History has provided us with only three examples of governance macroregions: the great empires of the past, and institutionalized groupings of linguistically and culturally diverse States connected by a shared historical and cultural heritage. Bound by a treaty. Divided by rhetoric and narrow self-interest. A third example, has been the attempt to project national power beyond the boundaries of the State. This attempt was performed using the tools of public international law, domestic regulation, and then trade, investment, and a variety of cultural, “bottom-up”, “people-to-people”, and “leadership” initiatives.

Public international law as we know it, however, is conceptually and practically distinct from all those initiatives that – before creating a governance macro-region on paper, have already built-up that macro-region in practice through the bricks and mortar of deeply intertwined networks. These networks exhibit a specific structure, and one that can furthermore change based on the persopective one adopts to look at them, yet each one of them has a central node. That structure, to paraphrase a certain proverb, wasn’t built in a day. And it may be far less vulnerable to tariffs than it seems. The focus on tariffs then might obscure a much more fundamental reordering of the principles, the structures and the very tools of global governance. And their transformation.

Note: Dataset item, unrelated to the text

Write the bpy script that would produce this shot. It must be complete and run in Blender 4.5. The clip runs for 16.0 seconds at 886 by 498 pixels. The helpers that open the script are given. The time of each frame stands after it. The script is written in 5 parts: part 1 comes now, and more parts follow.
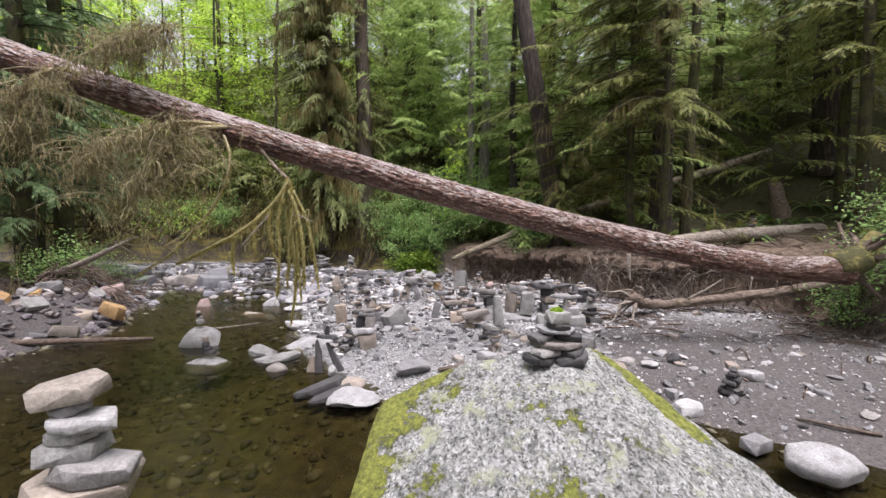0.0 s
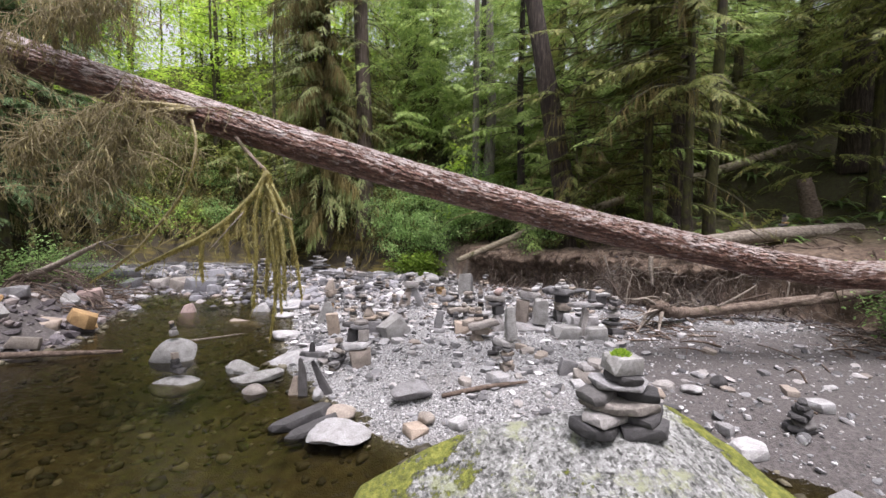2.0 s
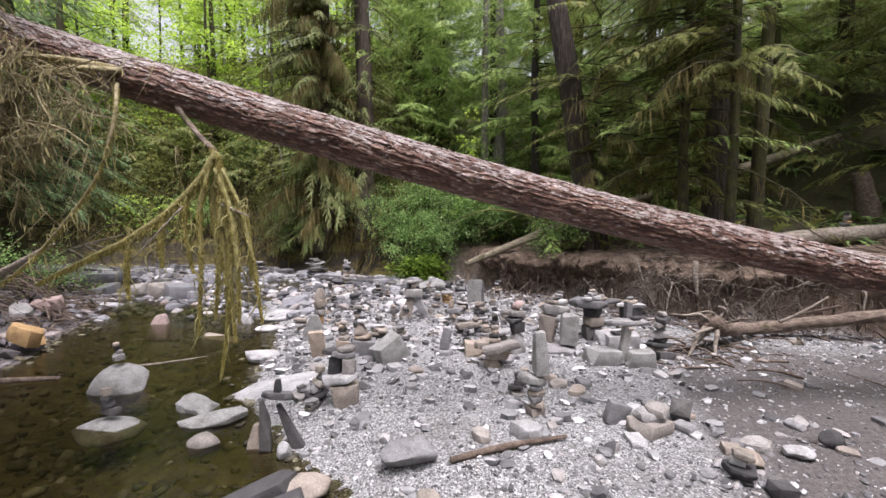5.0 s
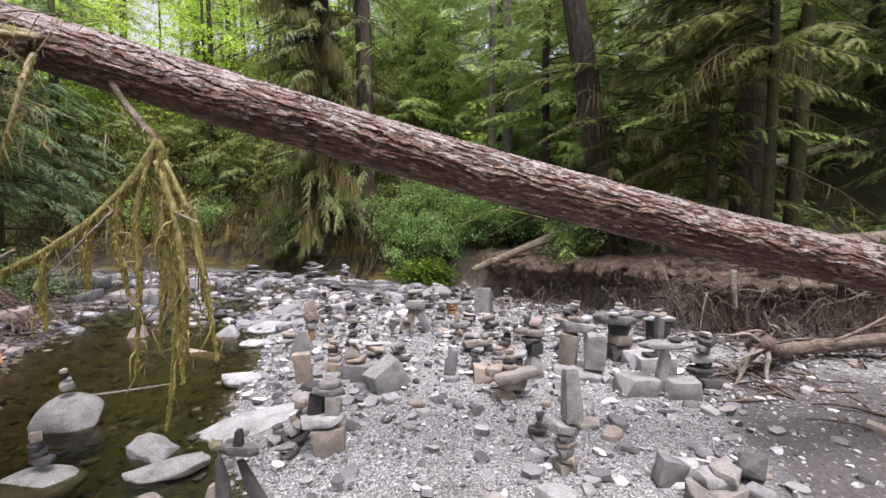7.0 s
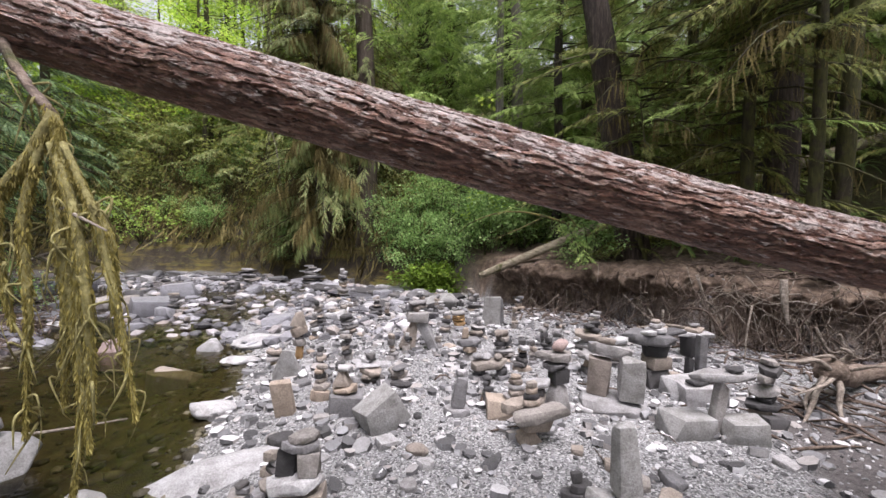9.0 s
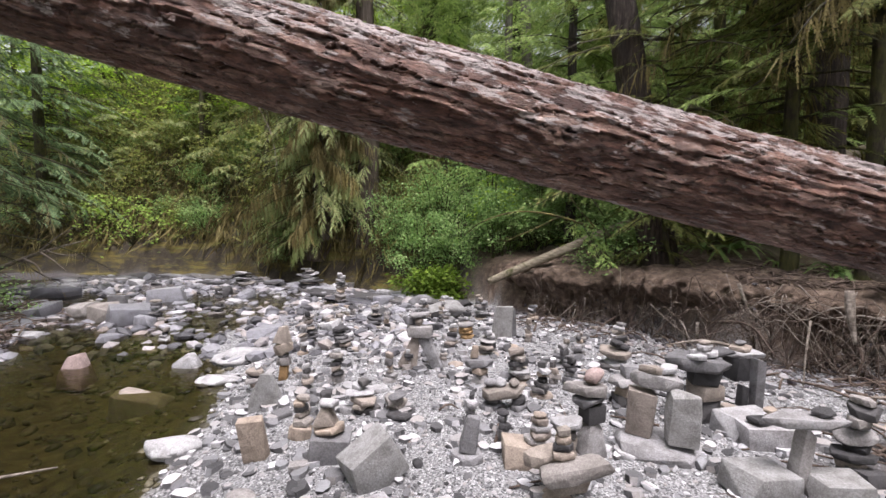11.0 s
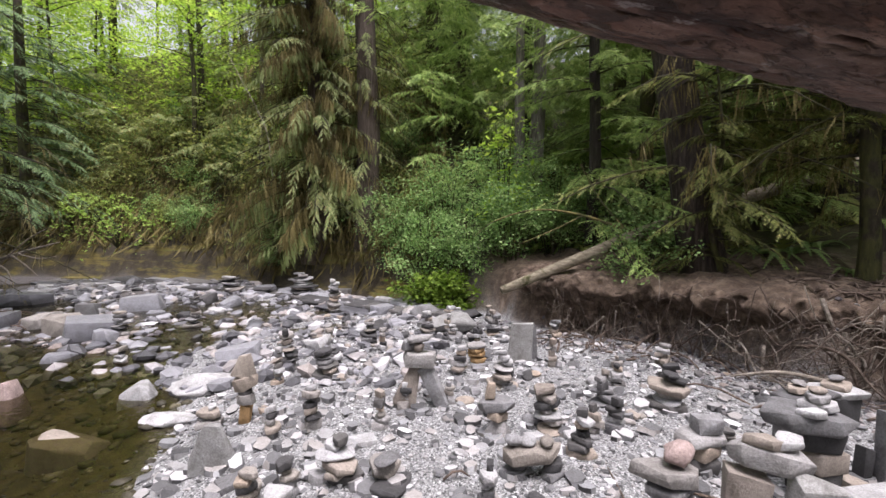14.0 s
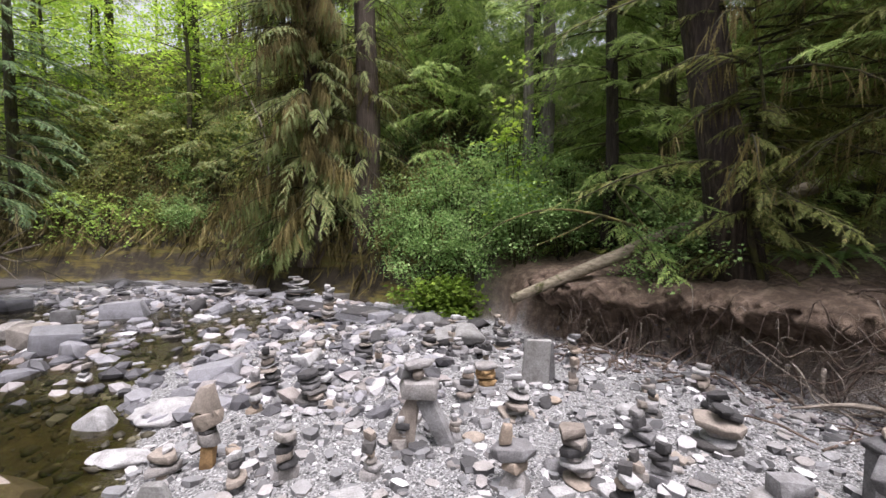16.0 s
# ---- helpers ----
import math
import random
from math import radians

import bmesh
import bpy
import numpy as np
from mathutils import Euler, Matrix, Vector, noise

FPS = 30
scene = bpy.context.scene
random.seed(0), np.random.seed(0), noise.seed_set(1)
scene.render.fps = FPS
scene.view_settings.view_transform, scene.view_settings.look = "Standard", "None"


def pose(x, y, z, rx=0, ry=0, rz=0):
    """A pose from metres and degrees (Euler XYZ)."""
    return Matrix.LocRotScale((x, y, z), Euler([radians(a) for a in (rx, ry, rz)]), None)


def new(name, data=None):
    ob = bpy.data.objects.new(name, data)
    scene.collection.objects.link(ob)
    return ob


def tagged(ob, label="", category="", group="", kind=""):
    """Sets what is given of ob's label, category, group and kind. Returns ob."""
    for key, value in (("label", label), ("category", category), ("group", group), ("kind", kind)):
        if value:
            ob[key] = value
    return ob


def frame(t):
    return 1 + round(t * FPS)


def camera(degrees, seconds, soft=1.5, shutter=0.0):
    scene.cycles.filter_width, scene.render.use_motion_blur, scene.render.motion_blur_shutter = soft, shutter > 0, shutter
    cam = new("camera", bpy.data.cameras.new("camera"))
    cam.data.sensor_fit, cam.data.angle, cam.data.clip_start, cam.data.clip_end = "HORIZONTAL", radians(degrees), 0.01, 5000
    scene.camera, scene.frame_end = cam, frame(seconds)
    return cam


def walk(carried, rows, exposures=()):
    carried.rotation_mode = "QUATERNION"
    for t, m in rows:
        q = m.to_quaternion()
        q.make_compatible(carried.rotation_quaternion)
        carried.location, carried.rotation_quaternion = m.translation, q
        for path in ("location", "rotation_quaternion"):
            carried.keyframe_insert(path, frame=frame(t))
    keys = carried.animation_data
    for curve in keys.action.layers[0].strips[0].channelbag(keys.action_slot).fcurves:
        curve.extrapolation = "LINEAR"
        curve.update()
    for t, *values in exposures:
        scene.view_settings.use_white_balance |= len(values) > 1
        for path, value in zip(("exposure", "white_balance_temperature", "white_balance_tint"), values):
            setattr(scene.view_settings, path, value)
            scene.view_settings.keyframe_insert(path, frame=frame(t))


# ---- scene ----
# ---- camera ----
cam = camera(92.3, 16.0, soft=1.5)
METRES, EYE, TILT, LEAN, TURN = 6.0, 1.9, -3.5, 0.0, 0.0
ROWS = [
    (0.0, 0.0, 0.0, 0.0, 0.0, 0.0, -0.0),
    (0.5, -0.0, 0.0312, 0.0027, 0.1, -0.02, 0.0),
    (1.0, -0.0002, 0.0635, 0.0038, 0.2, -0.05, -0.05),
    (1.5, -0.0006, 0.0958, 0.0053, 0.32, -0.05, -0.03),
    (2.0, -0.0014, 0.1287, 0.0071, 0.44, -0.07, -0.04),
    (2.5, -0.0023, 0.1617, 0.0076, 0.56, -0.09, -0.04),
    (3.0, -0.0042, 0.1948, 0.0081, 0.67, -0.08, -0.07),
    (3.5, -0.0052, 0.2278, 0.0094, 0.8, -0.08, -0.08),
    (4.0, -0.0057, 0.2602, 0.0113, 0.94, -0.05, -0.08),
    (6.5, -0.0094, 0.4181, 0.0253, 1.68, -0.01, -0.05),
    (7.0, -0.011, 0.4499, 0.031, 1.82, 0.01, -0.06),
    (7.5, -0.0132, 0.4821, 0.036, 1.95, 0.02, -0.08),
    (8.0, -0.0153, 0.5142, 0.0389, 2.08, 0.03, -0.12),
    (8.5, -0.0176, 0.5458, 0.041, 2.22, 0.04, -0.13),
    (9.0, -0.0193, 0.5771, 0.0437, 2.37, 0.03, -0.12),
    (11.5, -0.0293, 0.7318, 0.0545, 3.1, 0.1, -0.19),
    (12.0, -0.0311, 0.7623, 0.0562, 3.24, 0.11, -0.18),
    (12.5, -0.0328, 0.7924, 0.0577, 3.37, 0.12, -0.18),
    (13.0, -0.0341, 0.8222, 0.0591, 3.5, 0.13, -0.17),
    (13.5, -0.0356, 0.852, 0.0609, 3.62, 0.13, -0.18),
    (14.0, -0.0374, 0.8816, 0.0626, 3.72, 0.14, -0.21),
    (14.5, -0.0386, 0.9107, 0.0656, 3.84, 0.12, -0.2),
    (15.0, -0.0402, 0.9391, 0.0686, 3.97, 0.1, -0.21),
    (15.5, -0.0423, 0.967, 0.0709, 4.11, 0.11, -0.21),
    (16.0, -0.0454, 0.9954, 0.0734, 4.23, 0.11, -0.23),
]
EXPOSURE = 0.9
walk(cam, [(t, pose(0, 0, EYE, TILT, LEAN, TURN) @ pose(METRES * x, METRES * y, METRES * z, 90 + pitch, roll, yaw)) for t, x, y, z, yaw, pitch, roll in ROWS], [(0.0, EXPOSURE, 6250, 18), (16.0, EXPOSURE, 6250, 18)])

# ---- light: a bright overcast sky above the gap of the creek ----
SUN_UP, SUN_TURN = 74.0, 150.0
world = bpy.data.worlds.new("overcast_sky")
scene.world = world
world.use_nodes = True
wn = world.node_tree
wn.nodes.clear()
sky = wn.nodes.new("ShaderNodeTexSky")
sky.sky_type, sky.sun_disc = "NISHITA", False
sky.sun_elevation, sky.sun_rotation = radians(SUN_UP), radians(SUN_TURN)
sky.air_density, sky.dust_density, sky.ozone_density = 1.0, 4.0, 1.0
grey_sky = wn.nodes.new("ShaderNodeHueSaturation")
grey_sky.inputs["Saturation"].default_value = 0.15
back = wn.nodes.new("ShaderNodeBackground")
back.inputs["Strength"].default_value = 0.145
wout = wn.nodes.new("ShaderNodeOutputWorld")
wn.links.new(sky.outputs["Color"], grey_sky.inputs["Color"])
wn.links.new(grey_sky.outputs["Color"], back.inputs["Color"])
wn.links.new(back.outputs["Background"], wout.inputs["Surface"])
sun = new("sun", bpy.data.lights.new("sun", "SUN"))
sun.data.energy, sun.data.angle, sun.data.color = 2.9, radians(32), (1.0, 0.96, 0.9)
sun.rotation_euler = (radians(90 - SUN_UP), 0, radians(180 - SUN_TURN))


# ---- numbers: noise, shapes ----
def rng_of(seed):
    return np.random.RandomState(seed)


def smooth(a, b, x):
    t = np.clip((np.asarray(x, float) - a) / (b - a), 0, 1)
    return t * t * (3 - 2 * t)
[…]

The move towards a deeper Sino-Russian integration is not the first attempt to construct a governance macro-region, and it will not be the last. A governance macro-region might be understood according to available templates. But, as fascinating as they may be, accounts of Empire have failed to notice two differences between pre- and post-Westphalian forms of governmental organization: the average life-span of Empires; and Empires’ ability to form outside of models and templates traced following the contours of the past, and therefore potentially outmoded.